-- What the task requires --
Without including any images, repeat the data exactly.

-- Supplied information --

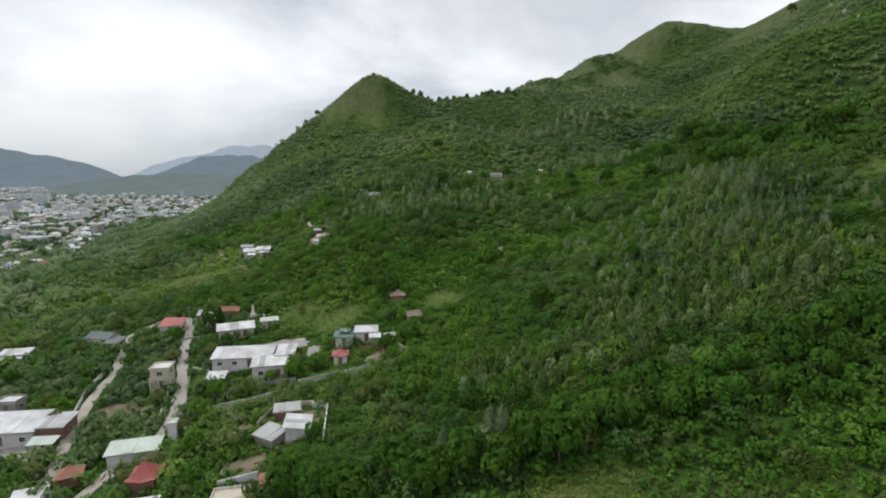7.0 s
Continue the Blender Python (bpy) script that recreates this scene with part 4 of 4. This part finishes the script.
k = rng.uniform(0, 1, len(x)) < 0.3
crowns("near_crowns", x[~k], y[~k], 1.1, 2.7, [crown(430, 15, 0.078) for _ in range(6)], "rounded taller bushes standing in the scrub", LEAF, tone=-0.06)
crowns("near_olive_crowns", x[k], y[k], 1.1, 2.3, [crown(400, 13, 0.08) for _ in range(5)], "rounded olive-brown bushes standing in the scrub", OLIVE, tone=0.12)
x, y = spots(-175, 175, 136, 262, 2.55)
close = (x > -25) & (x < 125) & (y > 150) & (np.hypot(x - 40, y - 170) < 105)
scrub("slope_scrub", x[close], y[close], 1.85, FINE, "dense green leafy bushes on the near slope", LEAF, low=0.65, tone=-0.08)
x, y = x[~close], y[~close]
lot = rng.uniform(0, 1, len(x)) < 0.1
scrub("olive_bushes", x[lot], y[lot], 1.8, MIDDLE, "olive-brown bushes on the middle slope", OLIVE, tone=0.1, low=0.7)
x, y = x[~lot], y[~lot]
scrub("middle_scrub", x, y, 1.75, MIDDLE, "dense green bushes on the middle slope", LEAF, low=0.65)
x, y = spots(-150, 150, 262, 365, 3.2)
# a little haze goes into the leaf tone and grey here
scrub("wood_scrub", x, y, 1.8, MIDDLE, "thick green bushes on the wooded slope", LEAF, tone=0.15, ash_haze=0.14, low=0.6)
x, y = spots(-360, 300, 262, 480, 3.3)
k = (y > 365) | (np.abs(x) > 150)
# raised tone and grey paint the haze of distance into these leaves
scrub("upper_scrub", x[k], y[k], 2.0, FAR, "thick green woodland on the upper slope", LEAF, tone=0.42, ash_haze=0.6, low=0.46)
x, y = spots(118, 175, 80, 136, 1.9)
scrub("side_scrub", x, y, 1.35, MIDDLE, "green bushes on the side of the spur", LEAF)
x, y = spots(175, 330, 100, 262, 2.8)
scrub("spur_scrub", x, y, 1.6, FAR, "green bushes beyond the spur", LEAF)
x, y = spots(-340, 470, 480, 860, 3.5)
k = y < 640 + 0.62 * np.clip(x, -60, 400)
# haze painted in as on the upper slope, greyer still
scrub("ridge_scrub", x[k], y[k], 2.2, FARTHEST, "distant green woodland below the ridge", LEAF, tone=0.42, ash_haze=0.75, low=0.4)
x, y = spots(300, 480, 262, 480, 4.4)
scrub("mountain_scrub", x, y, 2.6, FARTHEST, "green scrub on the steep mountain side", LEAF)

# the canopy of trees standing over the scrub
x, y = spots(-150, 165, 148, 372, 4.1)
k = (rng.uniform(0, 1, len(x)) < np.clip(0.86 - 0.95 * low_scrub(x, y) - 0.5 * lightness(x, y), 0.04, 0.95)) & (village(x, y) < 0.3)
x, y = x[k], y[k]
lot = rng.uniform(0, 1, len(x)) + 0.5 * (grid_noise(x, y, 30, 35) - 0.5)
k = lot < 0.68
crowns("woodland_crowns", x[k], y[k], 1.5, 4.2, [crown(240, 14, 0.094) for _ in range(7)], "rounded green tree crowns closing over the slope", LEAF, tone=-0.02, ash_haze=0.08)
crowns("olive_crowns", x[~k], y[~k], 1.4, 3.6, [crown(215, 12, 0.098) for _ in range(6)], "rounded olive-brown tree crowns among the green", OLIVE, tone=0.10, ash_haze=0.08)
x, y = spots(-330, 300, 170, 500, 5.0)
k = (rng.uniform(0, 1, len(x)) < np.clip(0.8 - 0.9 * low_scrub(x, y), 0.05, 0.95)) & ((y > 372) | (x < -150) | (x > 165)) & (village(x, y) < 0.3) & (land(x, y) > 11)
# paler, greyer leaf colour puts haze over these crowns
crowns("slope_crowns", x[k], y[k], 1.8, 4.0, [crown(84, 9, 0.18) for _ in range(6)], "rounded tree crowns on the upper slope", LEAF, tone=0.29, ash_haze=0.42, spread=0.08, tall=1.1)
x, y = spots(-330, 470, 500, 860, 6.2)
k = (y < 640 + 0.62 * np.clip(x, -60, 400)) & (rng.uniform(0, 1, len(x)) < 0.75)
# haze in the leaf colour, stronger than on the slope crowns
crowns("ridge_crowns", x[k], y[k], 1.6, 3.6, [crown(40, 7, 0.26) for _ in range(6)], "distant tree crowns below the ridge", LEAF, tone=0.37, ash_haze=0.62, spread=0.06, tall=0.95)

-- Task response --
7.0 s
Continue the Blender Python (bpy) script that recreates this scene with part 4 of 4. This part finishes the script.
k = rng.uniform(0, 1, len(x)) < 0.3
crowns("near_crowns", x[~k], y[~k], 1.1, 2.7, [crown(430, 15, 0.078) for _ in range(6)], "rounded taller bushes standing in the scrub", LEAF, tone=-0.06)
crowns("near_olive_crowns", x[k], y[k], 1.1, 2.3, [crown(400, 13, 0.08) for _ in range(5)], "rounded olive-brown bushes standing in the scrub", OLIVE, tone=0.12)
x, y = spots(-175, 175, 136, 262, 2.55)
close = (x > -25) & (x < 125) & (y > 150) & (np.hypot(x - 40, y - 170) < 105)
scrub("slope_scrub", x[close], y[close], 1.85, FINE, "dense green leafy bushes on the near slope", LEAF, low=0.65, tone=-0.08)
x, y = x[~close], y[~close]
lot = rng.uniform(0, 1, len(x)) < 0.1
scrub("olive_bushes", x[lot], y[lot], 1.8, MIDDLE, "olive-brown bushes on the middle slope", OLIVE, tone=0.1, low=0.7)
x, y = x[~lot], y[~lot]
scrub("middle_scrub", x, y, 1.75, MIDDLE, "dense green bushes on the middle slope", LEAF, low=0.65)
x, y = spots(-150, 150, 262, 365, 3.2)
# a little haze goes into the leaf tone and grey here
scrub("wood_scrub", x, y, 1.8, MIDDLE, "thick green bushes on the wooded slope", LEAF, tone=0.15, ash_haze=0.14, low=0.6)
x, y = spots(-360, 300, 262, 480, 3.3)
k = (y > 365) | (np.abs(x) > 150)
# raised tone and grey paint the haze of distance into these leaves
scrub("upper_scrub", x[k], y[k], 2.0, FAR, "thick green woodland on the upper slope", LEAF, tone=0.42, ash_haze=0.6, low=0.46)
x, y = spots(118, 175, 80, 136, 1.9)
scrub("side_scrub", x, y, 1.35, MIDDLE, "green bushes on the side of the spur", LEAF)
x, y = spots(175, 330, 100, 262, 2.8)
scrub("spur_scrub", x, y, 1.6, FAR, "green bushes beyond the spur", LEAF)
x, y = spots(-340, 470, 480, 860, 3.5)
k = y < 640 + 0.62 * np.clip(x, -60, 400)
# haze painted in as on the upper slope, greyer still
scrub("ridge_scrub", x[k], y[k], 2.2, FARTHEST, "distant green woodland below the ridge", LEAF, tone=0.42, ash_haze=0.75, low=0.4)
x, y = spots(300, 480, 262, 480, 4.4)
scrub("mountain_scrub", x, y, 2.6, FARTHEST, "green scrub on the steep mountain side", LEAF)

# the canopy of trees standing over the scrub
x, y = spots(-150, 165, 148, 372, 4.1)
k = (rng.uniform(0, 1, len(x)) < np.clip(0.86 - 0.95 * low_scrub(x, y) - 0.5 * lightness(x, y), 0.04, 0.95)) & (village(x, y) < 0.3)
x, y = x[k], y[k]
lot = rng.uniform(0, 1, len(x)) + 0.5 * (grid_noise(x, y, 30, 35) - 0.5)
k = lot < 0.68
crowns("woodland_crowns", x[k], y[k], 1.5, 4.2, [crown(240, 14, 0.094) for _ in range(7)], "rounded green tree crowns closing over the slope", LEAF, tone=-0.02, ash_haze=0.08)
crowns("olive_crowns", x[~k], y[~k], 1.4, 3.6, [crown(215, 12, 0.098) for _ in range(6)], "rounded olive-brown tree crowns among the green", OLIVE, tone=0.10, ash_haze=0.08)
x, y = spots(-330, 300, 170, 500, 5.0)
k = (rng.uniform(0, 1, len(x)) < np.clip(0.8 - 0.9 * low_scrub(x, y), 0.05, 0.95)) & ((y > 372) | (x < -150) | (x > 165)) & (village(x, y) < 0.3) & (land(x, y) > 11)
# paler, greyer leaf colour puts haze over these crowns
crowns("slope_crowns", x[k], y[k], 1.8, 4.0, [crown(84, 9, 0.18) for _ in range(6)], "rounded tree crowns on the upper slope", LEAF, tone=0.29, ash_haze=0.42, spread=0.08, tall=1.1)
x, y = spots(-330, 470, 500, 860, 6.2)
k = (y < 640 + 0.62 * np.clip(x, -60, 400)) & (rng.uniform(0, 1, len(x)) < 0.75)
# haze in the leaf colour, stronger than on the slope crowns
crowns("ridge_crowns", x[k], y[k], 1.6, 3.6, [crown(40, 7, 0.26) for _ in range(6)], "distant tree crowns below the ridge", LEAF, tone=0.37, ash_haze=0.62, spread=0.06, tall=0.95)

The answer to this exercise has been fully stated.